4. An ENUM column can store up to 65,535 distinct string values

5. Indexes can affect row level locking
"Indexes play a very important role for InnoDB, because they let queries lock fewer rows. This is an important consideration, because in MySQL 5.0 InnoDB never unlocks a row until the transaction commits.

If your queries never touch rows they don't need, they'll lock fewer rows, and that's better for performance for two reasons. First, even though InnoDB's row locks are very efficient and use very little memory, there's still some overhead involved in row locking. Secondly, locking more rows than needed increases lock contention and reduces concurrency."

6. COUNT(*) is better than COUNT(table.id)
"One of the most common mistakes we see is specifying column names inside the parentheses when you want to count rows. When you want to know the number of rows in the result, you should always use COUNT(*). This communicates your intention clearly and avoids poor performance"

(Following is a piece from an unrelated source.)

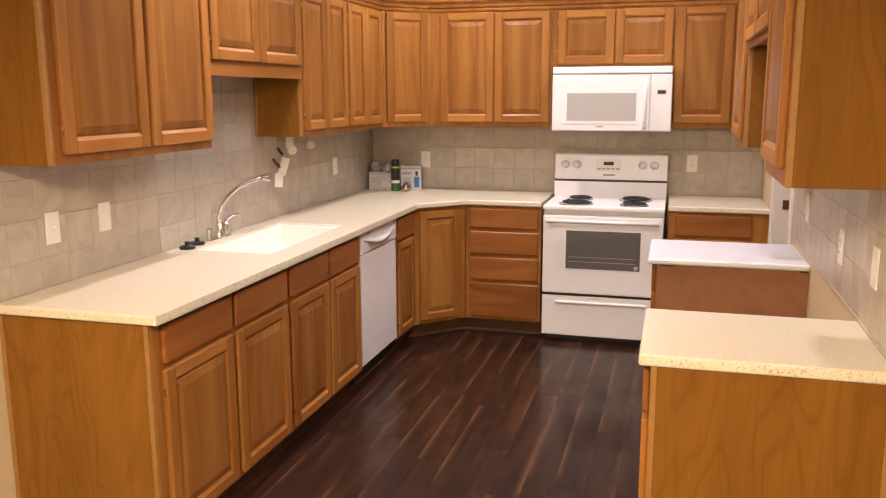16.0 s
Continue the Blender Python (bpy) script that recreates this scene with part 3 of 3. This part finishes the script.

7. SQL_CALC_FOUND_ROWS is an evil shortcut
"Another common technique for paginated displays is to add the SQL_CALC_FOUND_ROWS hint to a query with a LIMIT, so you'll know how many rows would have been returned without the LIMIT. It may seem that there's some kind of "magic" happening here, whereby the server predicts how many rows it would have found. But unfortunately, the server doesn't really do that; it can't count rows it doesn't actually find. This option just tells the server to generate and throw away the rest of the result set, instead of stopping when it reaches the desired number of rows. That's very expensive.

A better design is to convert the pager to a "next" link. Assuming there are 20 results per page, the query should then use a LIMIT of 21 rows and display only 20. If the 21st row exists in the results, there's a next page, and you can render the "next" link.

Another possibility is to fetch and cache many more rows than you need—say, 1,000—and then retrieve them from the cache for successive pages. This strategy lets your application know how large the full result set is. If it's fewer than 1,000 rows, the application knows how many page links to render; if it's more, the application can just display "more than 1,000 results found." Both strategies are much more efficient than repeatedly generating an entire result and discarding most of it.

Even when you can't use these tactics, using a separate COUNT(*) query to find the number of rows can be much faster than SQL_CALC_FOUND_ROWS, if it can use a covering index."

8. Using "MATCH (columns) AGAINST (value)" allows you to conduct searches in either Boolean or Natural Language Modes and ranks your results, a significant improvement over "LIKE %value%'"
"A natural-language search query determines each document's relevance to the query. Relevance is based on the number of matched words and the frequency with which they occur in the document. Words that are less common in the entire index make a match more relevant. In contrast, extremely common words aren't worth searching for at all. A natural-language full-text search excludes words that exist in more than 50% of the rows in the table, even if they're not in the stopword list.

In Boolean searches, the query itself specifies the relative relevance of each word in a match.
When constructing a Boolean search query, you can use prefixes to modify the relative ranking of each keyword in the search string. The most commonly used modifiers are shown below...
dinosaur Rows containing "dinosaur" rank higher.
~dinosaur Rows containing "dinosaur" rank lower.
+dinosaur Rows must contain "dinosaur".
-dinosaur Rows must not contain "dinosaur".
dino* Rows containing words that begin with "dino" rank higher."